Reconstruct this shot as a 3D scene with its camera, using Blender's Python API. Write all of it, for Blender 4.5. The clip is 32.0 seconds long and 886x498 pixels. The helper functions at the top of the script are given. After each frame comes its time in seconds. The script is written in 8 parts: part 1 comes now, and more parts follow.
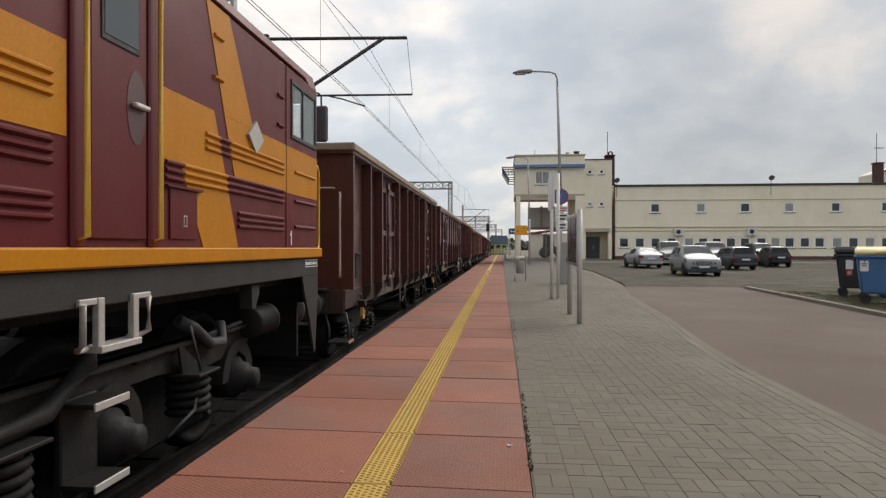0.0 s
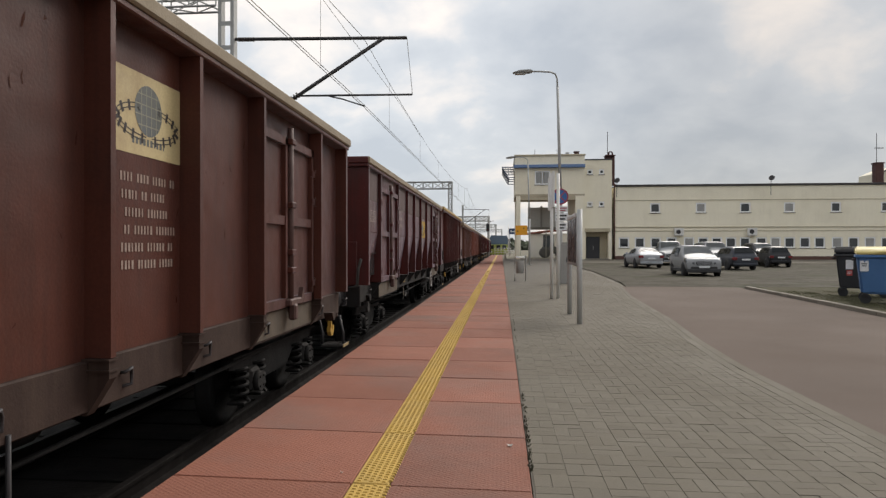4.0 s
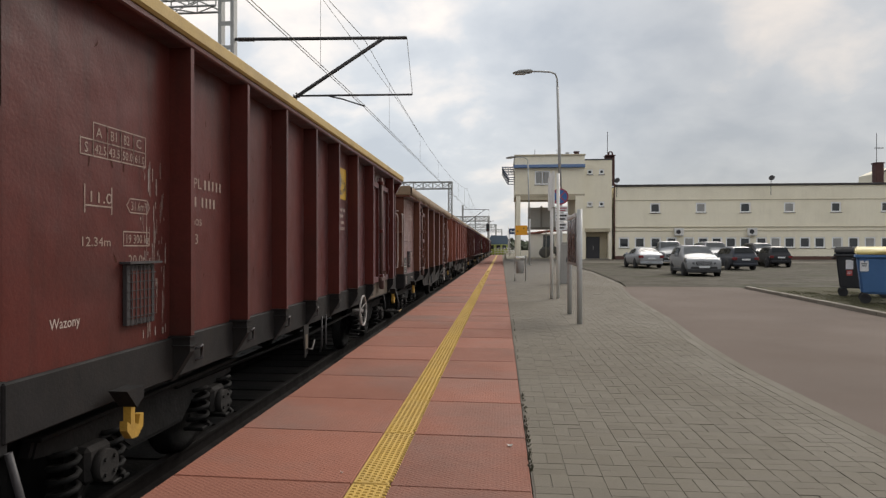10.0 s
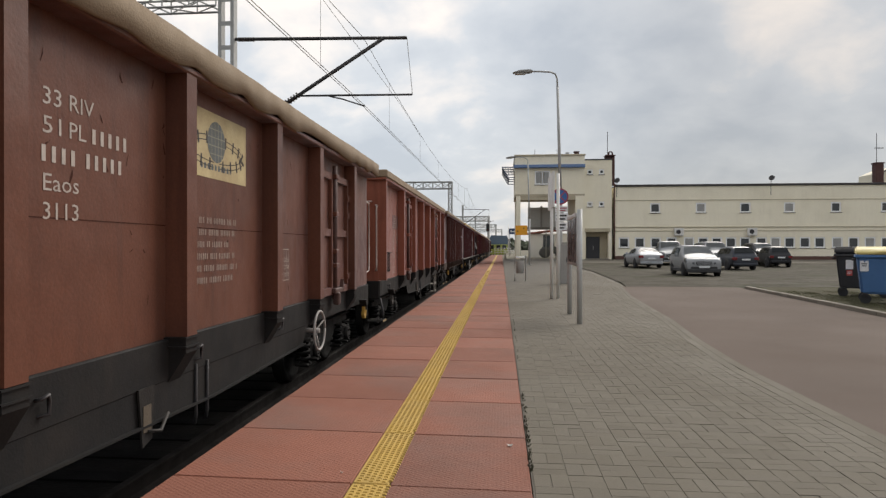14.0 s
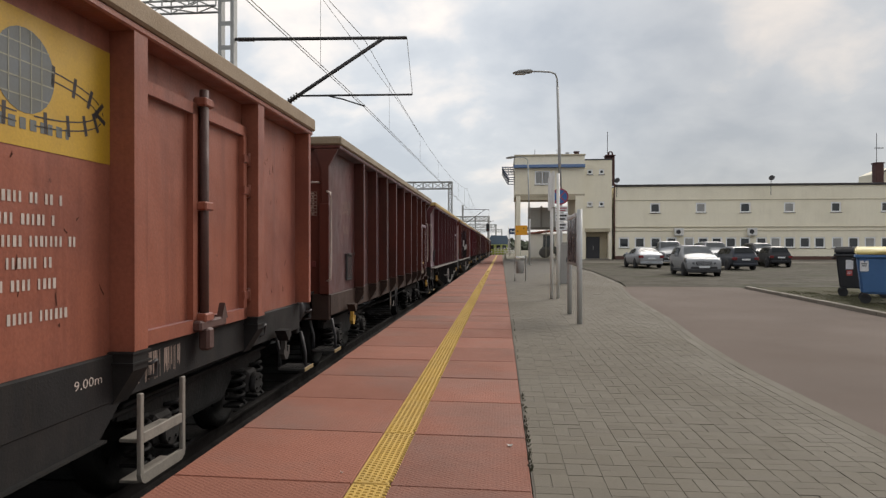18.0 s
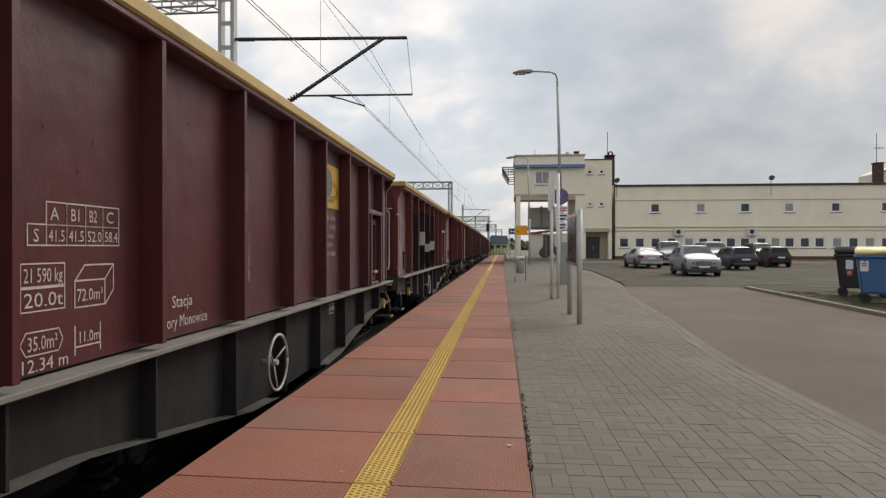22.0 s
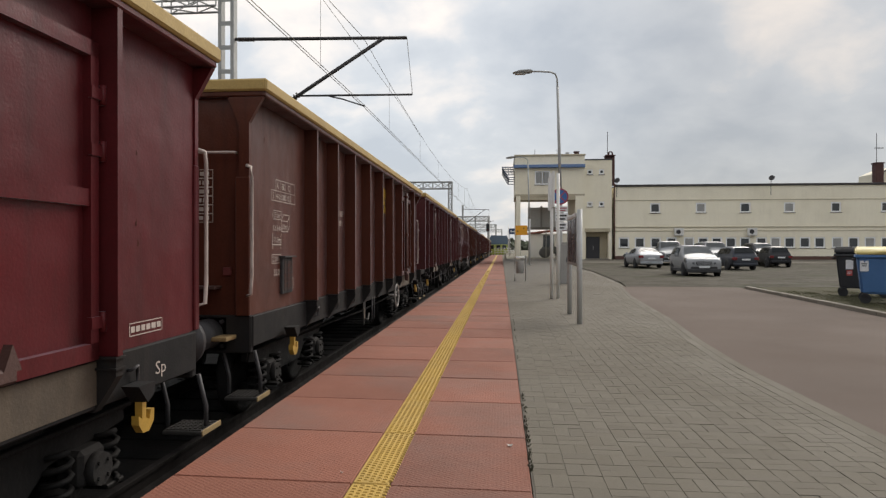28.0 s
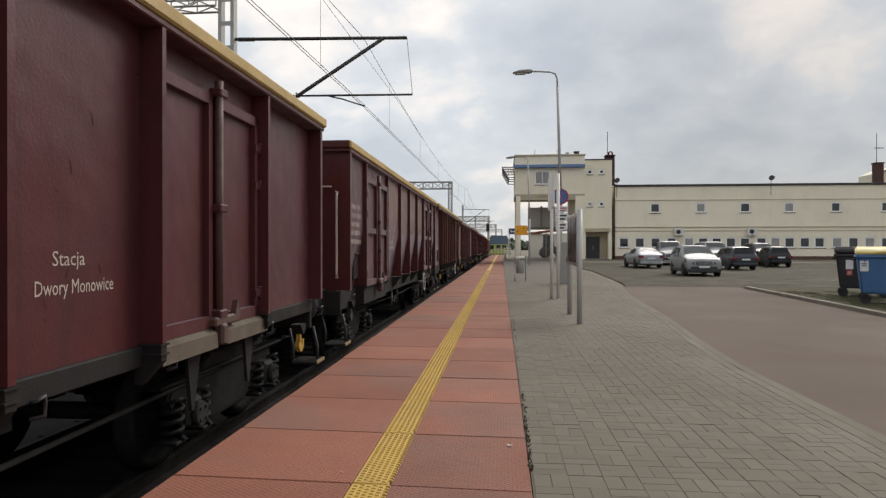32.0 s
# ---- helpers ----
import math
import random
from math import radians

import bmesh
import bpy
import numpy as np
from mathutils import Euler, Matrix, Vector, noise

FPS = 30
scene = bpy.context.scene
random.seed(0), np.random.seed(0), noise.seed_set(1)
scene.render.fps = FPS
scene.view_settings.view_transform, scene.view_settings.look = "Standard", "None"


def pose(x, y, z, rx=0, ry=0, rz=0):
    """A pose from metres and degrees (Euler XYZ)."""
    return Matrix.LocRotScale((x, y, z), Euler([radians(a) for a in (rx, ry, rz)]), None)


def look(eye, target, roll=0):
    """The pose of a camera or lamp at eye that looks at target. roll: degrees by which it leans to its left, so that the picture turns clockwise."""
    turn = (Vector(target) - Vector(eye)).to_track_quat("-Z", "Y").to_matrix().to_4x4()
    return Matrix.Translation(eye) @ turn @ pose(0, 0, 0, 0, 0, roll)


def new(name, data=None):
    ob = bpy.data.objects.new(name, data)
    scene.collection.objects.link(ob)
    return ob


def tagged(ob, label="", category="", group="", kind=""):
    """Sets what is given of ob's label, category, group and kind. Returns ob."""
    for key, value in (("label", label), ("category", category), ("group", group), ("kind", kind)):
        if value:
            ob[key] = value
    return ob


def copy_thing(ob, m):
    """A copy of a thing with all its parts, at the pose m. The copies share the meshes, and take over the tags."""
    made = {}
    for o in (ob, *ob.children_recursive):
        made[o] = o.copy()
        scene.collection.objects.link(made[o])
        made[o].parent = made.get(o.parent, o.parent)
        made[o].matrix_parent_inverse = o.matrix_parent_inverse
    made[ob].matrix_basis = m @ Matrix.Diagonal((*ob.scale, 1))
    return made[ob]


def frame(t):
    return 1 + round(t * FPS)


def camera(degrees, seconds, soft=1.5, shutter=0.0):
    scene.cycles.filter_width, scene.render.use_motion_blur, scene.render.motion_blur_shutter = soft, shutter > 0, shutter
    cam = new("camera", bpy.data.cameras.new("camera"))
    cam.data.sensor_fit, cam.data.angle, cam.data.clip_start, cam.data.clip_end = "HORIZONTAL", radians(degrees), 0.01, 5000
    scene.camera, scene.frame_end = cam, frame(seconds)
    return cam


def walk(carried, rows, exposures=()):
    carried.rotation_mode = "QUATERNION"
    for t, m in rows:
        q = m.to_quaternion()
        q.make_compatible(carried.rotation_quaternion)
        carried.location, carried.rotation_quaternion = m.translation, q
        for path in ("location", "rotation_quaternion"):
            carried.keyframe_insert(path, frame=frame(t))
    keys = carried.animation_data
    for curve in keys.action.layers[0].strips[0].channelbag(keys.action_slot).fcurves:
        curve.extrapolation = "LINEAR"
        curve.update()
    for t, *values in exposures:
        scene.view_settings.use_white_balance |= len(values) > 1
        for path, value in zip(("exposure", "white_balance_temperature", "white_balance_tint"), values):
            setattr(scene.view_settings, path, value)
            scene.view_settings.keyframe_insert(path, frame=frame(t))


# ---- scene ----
cam = camera(68.1, 32.0, soft=1.33)
EYE = Vector((0.0, 0.0, 1.42))
VIEW = look(EYE, EYE + Vector((-0.09355, 0.99561, -0.0017)), roll=0.0)
walk(cam, [(0.0, VIEW), (32.0, VIEW)], exposures=[(0.0, 0.0, 6680, 11), (32.0, 0.0, 6680, 11)])

# ---- sky and sun: bright overcast, the sun behind thin cloud ahead on the right ----
SUN_EL, SUN_ROT = radians(40), radians(34)
world = bpy.data.worlds.new("overcast_sky")
scene.world = world
world.use_nodes = True


def sky_nodes():
    nt = world.node_tree
    nt.nodes.clear()
    N, L = nt.nodes.new, nt.links.new
    out, bg = N("ShaderNodeOutputWorld"), N("ShaderNodeBackground")
    sky = N("ShaderNodeTexSky")
    sky.sky_type, sky.sun_disc = "NISHITA", False
    sky.sun_elevation, sky.sun_rotation = SUN_EL, SUN_ROT
    sky.air_density, sky.dust_density = 1.0, 2.0
    gain = N("ShaderNodeVectorMath")
    gain.operation = "SCALE"
    gain.inputs["Scale"].default_value = 0.085
    L(sky.outputs["Color"], gain.inputs[0])
    # cloud deck: project the direction on a flat layer overhead
    co, sep = N("ShaderNodeTexCoord"), N("ShaderNodeSeparateXYZ")
    L(co.outputs["Generated"], sep.inputs[0])
    zz = N("ShaderNodeMath")
    zz.operation = "ADD"
    zz.inputs[1].default_value = 0.42
    zmax = N("ShaderNodeMath")
    zmax.operation = "MAXIMUM"
    zmax.inputs[1].default_value = 0.05
    L(sep.outputs["Z"], zz.inputs[0])
    L(zz.outputs[0], zmax.inputs[0])
    dx, dy = N("ShaderNodeMath"), N("ShaderNodeMath")
    for n, o in ((dx, "X"), (dy, "Y")):
        n.operation = "DIVIDE"
        L(sep.outputs[o], n.inputs[0])
        L(zmax.outputs[0], n.inputs[1])
    comb = N("ShaderNodeCombineXYZ")
    L(dx.outputs[0], comb.inputs["X"])
    L(dy.outputs[0], comb.inputs["Y"])
    comb.inputs["Z"].default_value = 3.4
    n1, n2 = N("ShaderNodeTexNoise"), N("ShaderNodeTexNoise")
    for n, sc, det, dis in ((n1, 1.5, 8.0, 0.15), (n2, 5.0, 9.0, 0.25)):
        n.inputs["Scale"].default_value, n.inputs["Detail"].default_value = sc, det
        n.inputs["Distortion"].default_value, n.inputs["Roughness"].default_value = dis, 0.52
        L(comb.outputs[0], n.inputs["Vector"])
    mixn = N("ShaderNodeMix")
    mixn.data_type = "FLOAT"
    mixn.inputs[0].default_value = 0.36
    L(n1.outputs["Fac"], mixn.inputs[2])
    L(n2.outputs["Fac"], mixn.inputs[3])
    ramp = N("ShaderNodeValToRGB")
    e = ramp.color_ramp.elements
    e[0].position, e[0].color = 0.39, (0.55, 0.61, 0.68, 1)
    e[1].position, e[1].color = 0.60, (1.06, 1.0, 0.94, 1)
    m = e.new(0.5)
    m.color = (0.70, 0.75, 0.80, 1)
    L(mixn.outputs[0], ramp.inputs[0])
    # the deck is thinnest overhead, a little brighter behind, and has a bright part low ahead on the left
    def lobe(v, lo, hi, a0, a1):
        dot = N("ShaderNodeVectorMath")
        dot.operation = "DOT_PRODUCT"
        L(co.outputs["Generated"], dot.inputs[0])
        dot.inputs[1].default_value = Vector(v).normalized()
        r = N("ShaderNodeMapRange")
        r.interpolation_type = "SMOOTHSTEP"
        r.inputs["From Min"].default_value, r.inputs["From Max"].default_value = lo, hi
        r.inputs["To Min"].default_value, r.inputs["To Max"].default_value = a0, a1
        L(dot.outputs["Value"], r.inputs["Value"])
        return r.outputs[0]
    glow = N("ShaderNodeMath")
    glow.operation = "MULTIPLY"
    L(lobe((0.45, 0.1, 0.88), 0.2, 1.0, 0.74, 0.92), glow.inputs[0])
    L(lobe((-0.42, 0.87, 0.26), 0.72, 1.0, 0.97, 1.50), glow.inputs[1])
    back = N("ShaderNodeMath")
    back.operation = "MULTIPLY"
    L(glow.outputs[0], back.inputs[0])
    L(lobe((0.25, -0.9, 0.35), -0.3, 1.0, 1.0, 1.38), back.inputs[1])
    cl = N("ShaderNodeVectorMath")
    cl.operation = "SCALE"
    L(ramp.outputs["Color"], cl.inputs[0])
    L(back.outputs[0], cl.inputs["Scale"])
    mix = N("ShaderNodeMix")
    mix.data_type = "RGBA"
    mix.inputs[0].default_value = 0.88
    L(gain.outputs[0], mix.inputs[6])
    L(cl.outputs[0], mix.inputs[7])
    L(mix.outputs[2], bg.inputs["Color"])
    bg.inputs["Strength"].default_value = 1.0
    L(bg.outputs[0], out.inputs["Surface"])


sky_nodes()
sun = new("sun", bpy.data.lights.new("sun", "SUN"))
sun.data.energy, sun.data.angle, sun.data.color = 2.8, radians(34), (1.0, 0.96, 0.9)
sun.matrix_world = look((0, 0, 50), Vector((0, 0, 50)) - Vector((math.sin(SUN_ROT) * math.cos(SUN_EL), math.cos(SUN_ROT) * math.cos(SUN_EL), math.sin(SUN_EL))))

# ---- materials ----
MATS = {}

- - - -

Extract only the lines from the line with "curve.update()" through the line with "setattr(scene.view_settings, path, value)", keeping both end lines exactly as they are.

# Right answer
        curve.update()
    for t, *values in exposures:
        scene.view_settings.use_white_balance |= len(values) > 1
        for path, value in zip(("exposure", "white_balance_temperature", "white_balance_tint"), values):
            setattr(scene.view_settings, path, value)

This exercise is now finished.